Jo Brand could well be a popular choice. She has the barbed edge of humour required to lift the programme, but also knows where the lines are enough to stop it getting mired in unnecessary controversy. She is also one of the few hosts who handle both scripted and unscripted moments. Also, without wanting to sound like Milli Tant, she would break up the blokey-ness. Brand is also one of the more respected hosts by Merton and Hislop. The problem? Well I can’t see an obvious one, although some might consider her connections to Labour to well-known.

The final contender I wish to present is Victoria Coren Mitchell. Like Brand, she handles the script well, whilst also having quick enough wits to brilliantly ad-lib. Her most recent appearance saw her handle Prescott, always belligerent whenever challenged, beautifully. Mitchell exposed the folly of his arguments whilst keeping the tone light. Again, she seems respected by Hislop and Merton, and unlike some of the other potential hosts doesn’t have obvious political ties. She is my personal choice. One problem – her schedule is perhaps the busiest of the four people I have discussed, so there is a question of whether she can commit to the role.

So, what do you think? Is there an obvious contender I have missed? Or does one of the four above tick your box? Let me know!

There are some genres of television that I watch with trepidation, for instance adaptations of novels I loved, or those highly praised US imports like Damages or Homeland, neither of which I have watched yet for fear of it all going over my tiny little head and sounding like a numpty when discussing it with fans of the shows.

The genre I most fear to watch is TV history. Which is odd, as history is a great love of mine. A well-written article about any era or topic grabs my attention, and if forced to make a list of 10 favourite books at least 3 would be history, most notably Matthew Sweet’s Inventing the Victorians. So why do I dodge televised history programmes like the plague?

The reason is consistency. I have missed many a no-doubt-amazing series fronted by Mary Beard or Lucy Worsley after a few traumatic experiences at the hands of other programmes. Because for every series that is impeccably researched and beautifully presented, there seems to be about a dozen dodgy relatives clogging up the schedules. The biggest cardinal sin is the need for mainstream history to be presented by people who aren’t historians, but rather by minor celebs who have a passing interest in a subject and then front a documentary, or a segment on a magazine-type show, about it. Sophie Dahl’s exploration of the life of Mrs. Beeton last year was one example of this. We were distracted from a fascinating biography of one of the most important women in history by Dahl’s insistence on throwing a Victorian dinner party for all her friends. Yet that is a piece of academic virtue compared to shows like Britain’s Hidden Heritage or National Treasures: Live, which seemed to have as its sole aim to make everyone at home go “Oooh, isn’t Britain lovely?” whilst Larry Lamb or Paul Lay dragged us round something-or-other.

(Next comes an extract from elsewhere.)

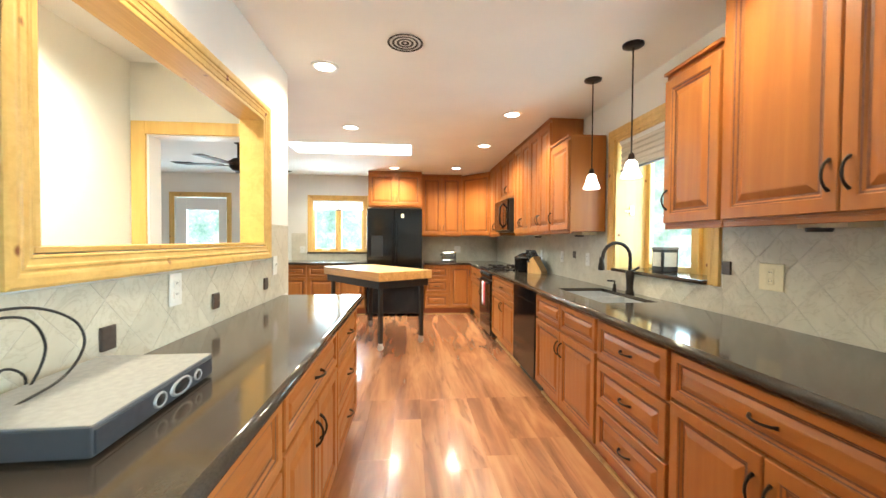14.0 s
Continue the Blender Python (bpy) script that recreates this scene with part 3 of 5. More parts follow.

So should TV history be left to academics? Well, actually, no. Sometimes, if exactly the right person is picked, you can give a non-academic a challenging brief. Ian Hislop bridges the gap between the two worlds perfectly. This is because, and I think this key to anything to do with history, he has a genuine passion for it. Stiff Upper Lip, exploring how Britain became stoic and unmovable, and if we are beginning to reverse that trend post-Diana, is a wonderful account, with an engaging main narrative and little side-stories. It’s hard to pick one fact of choice, such is the feast we are offered. Maybe that Mary Wollstonecraft’s wish for women to be seen as rational as men was undone by a series of, shall we say, misadventures with men and suicide attempts. That Wellington’s icy nature held Victorian imagination’s more than Nelson’s passion, to the extent where the latter’s dying words had to be changed to prevent him sounding too fey. Or maybe that the fashion for ‘sensibility’ was kicked into touch after a few revolutionaries went a bit mad in France.

There are some quibbles I have. Hislop opened with one of my pet hates, which is vox-poxing the public on the topic. We also had a scene where for some reason he was surrounded by silent schoolchildren, that looked like a boarding school equivalent of Children of the Corn. But these are minor issues in what is otherwise a brilliant programme. I await parts 2 and 3 with expectation, but, rather appropriately considering the topic, a quiet, resolute one.